§ The request: Make an exact copy of all the material below, apart from the pictures.

────────

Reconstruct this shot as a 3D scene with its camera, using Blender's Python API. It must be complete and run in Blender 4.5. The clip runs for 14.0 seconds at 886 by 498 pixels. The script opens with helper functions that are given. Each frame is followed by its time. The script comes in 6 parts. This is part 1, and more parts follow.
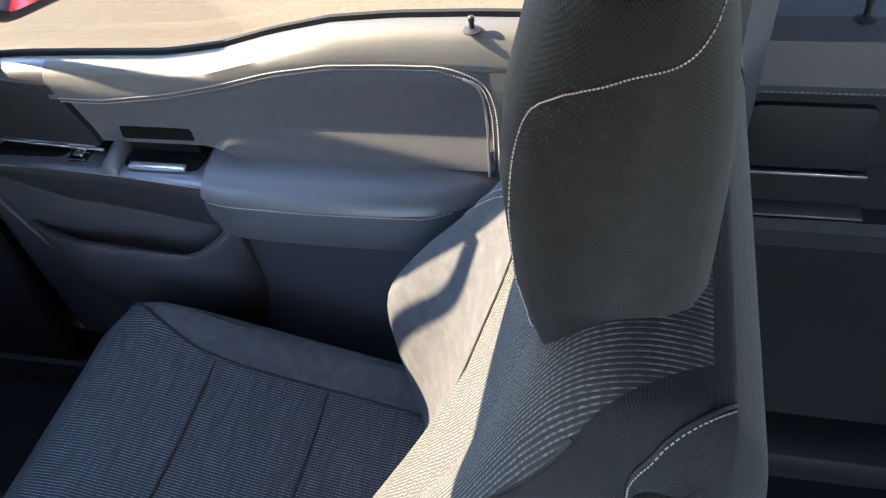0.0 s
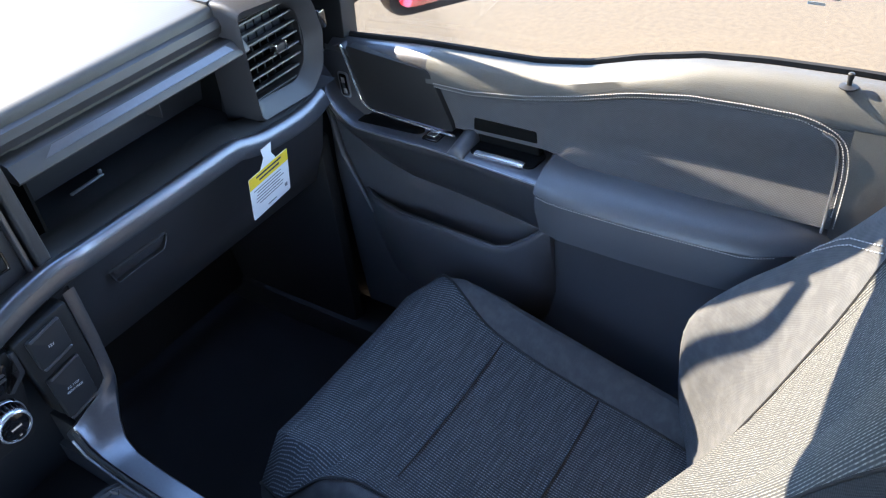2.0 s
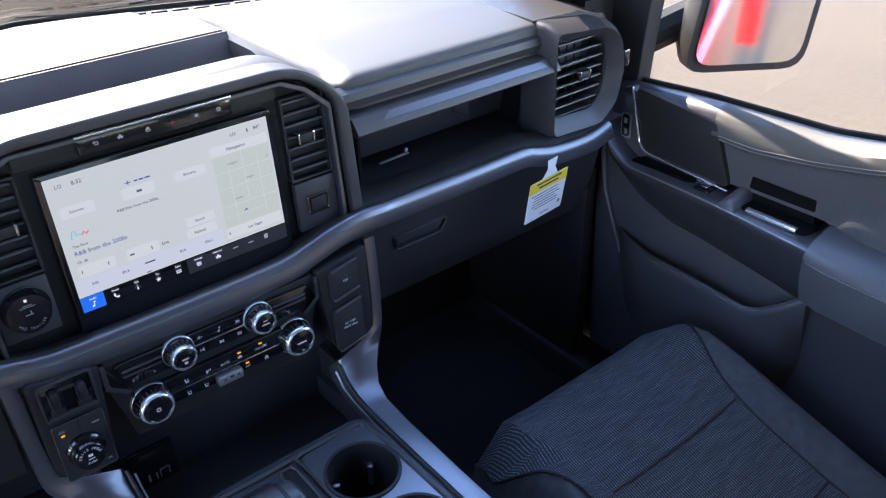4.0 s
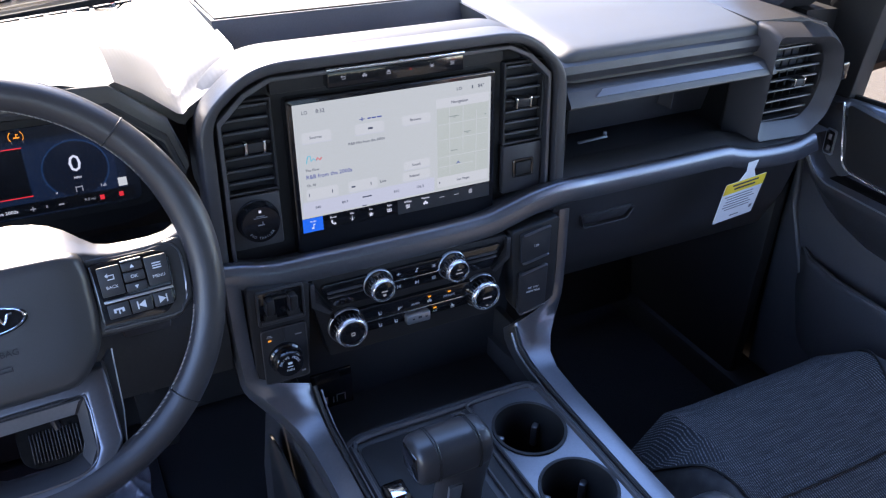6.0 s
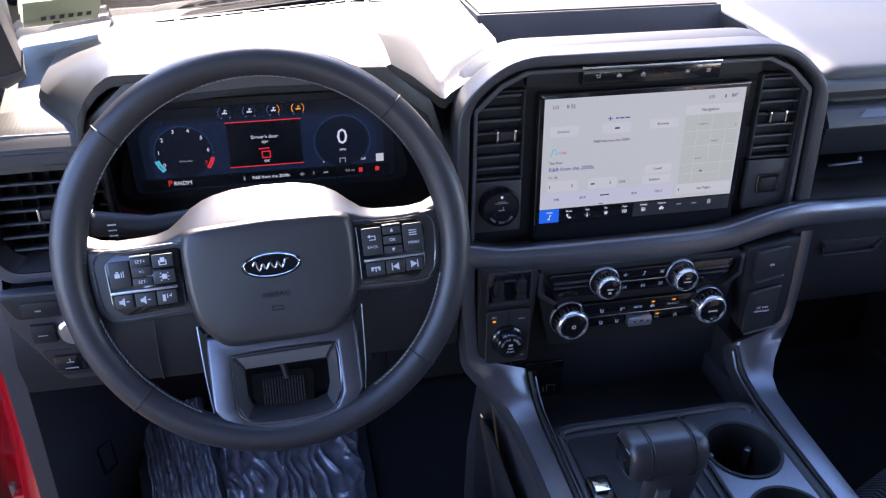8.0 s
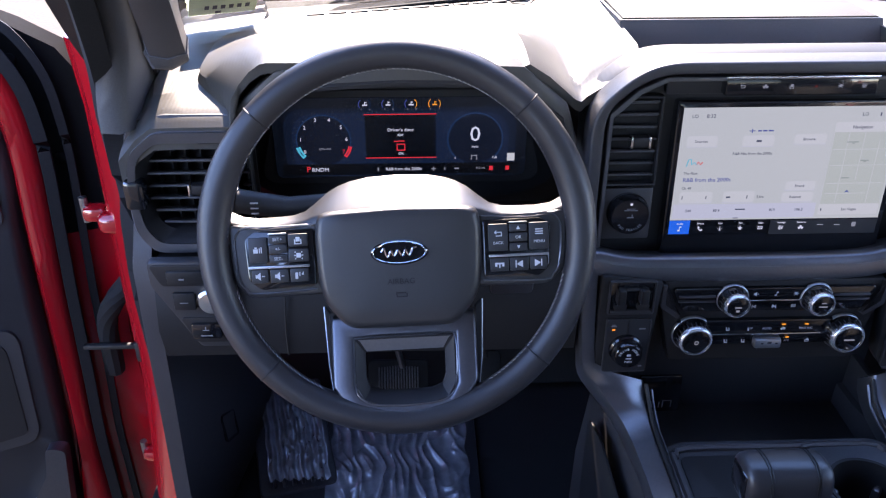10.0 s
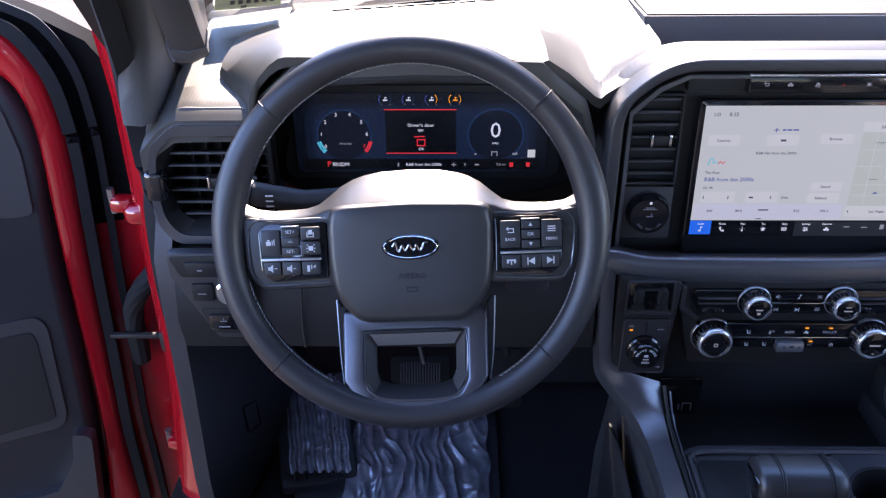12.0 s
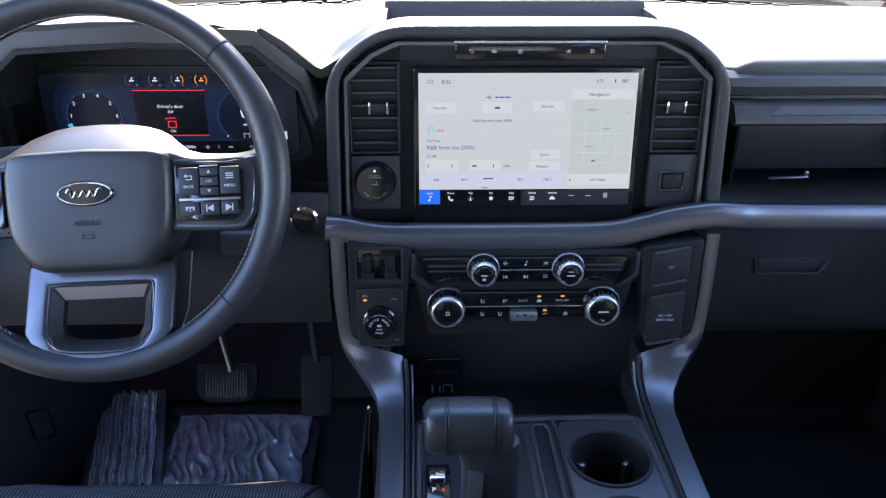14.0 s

────────

§ Reply:
Reconstruct this shot as a 3D scene with its camera, using Blender's Python API. It must be complete and run in Blender 4.5. The clip runs for 14.0 seconds at 886 by 498 pixels. The script opens with helper functions that are given. Each frame is followed by its time. The script comes in 6 parts. This is part 1, and more parts follow.
0.0 s
2.0 s
4.0 s
6.0 s
8.0 s
10.0 s
12.0 s
14.0 s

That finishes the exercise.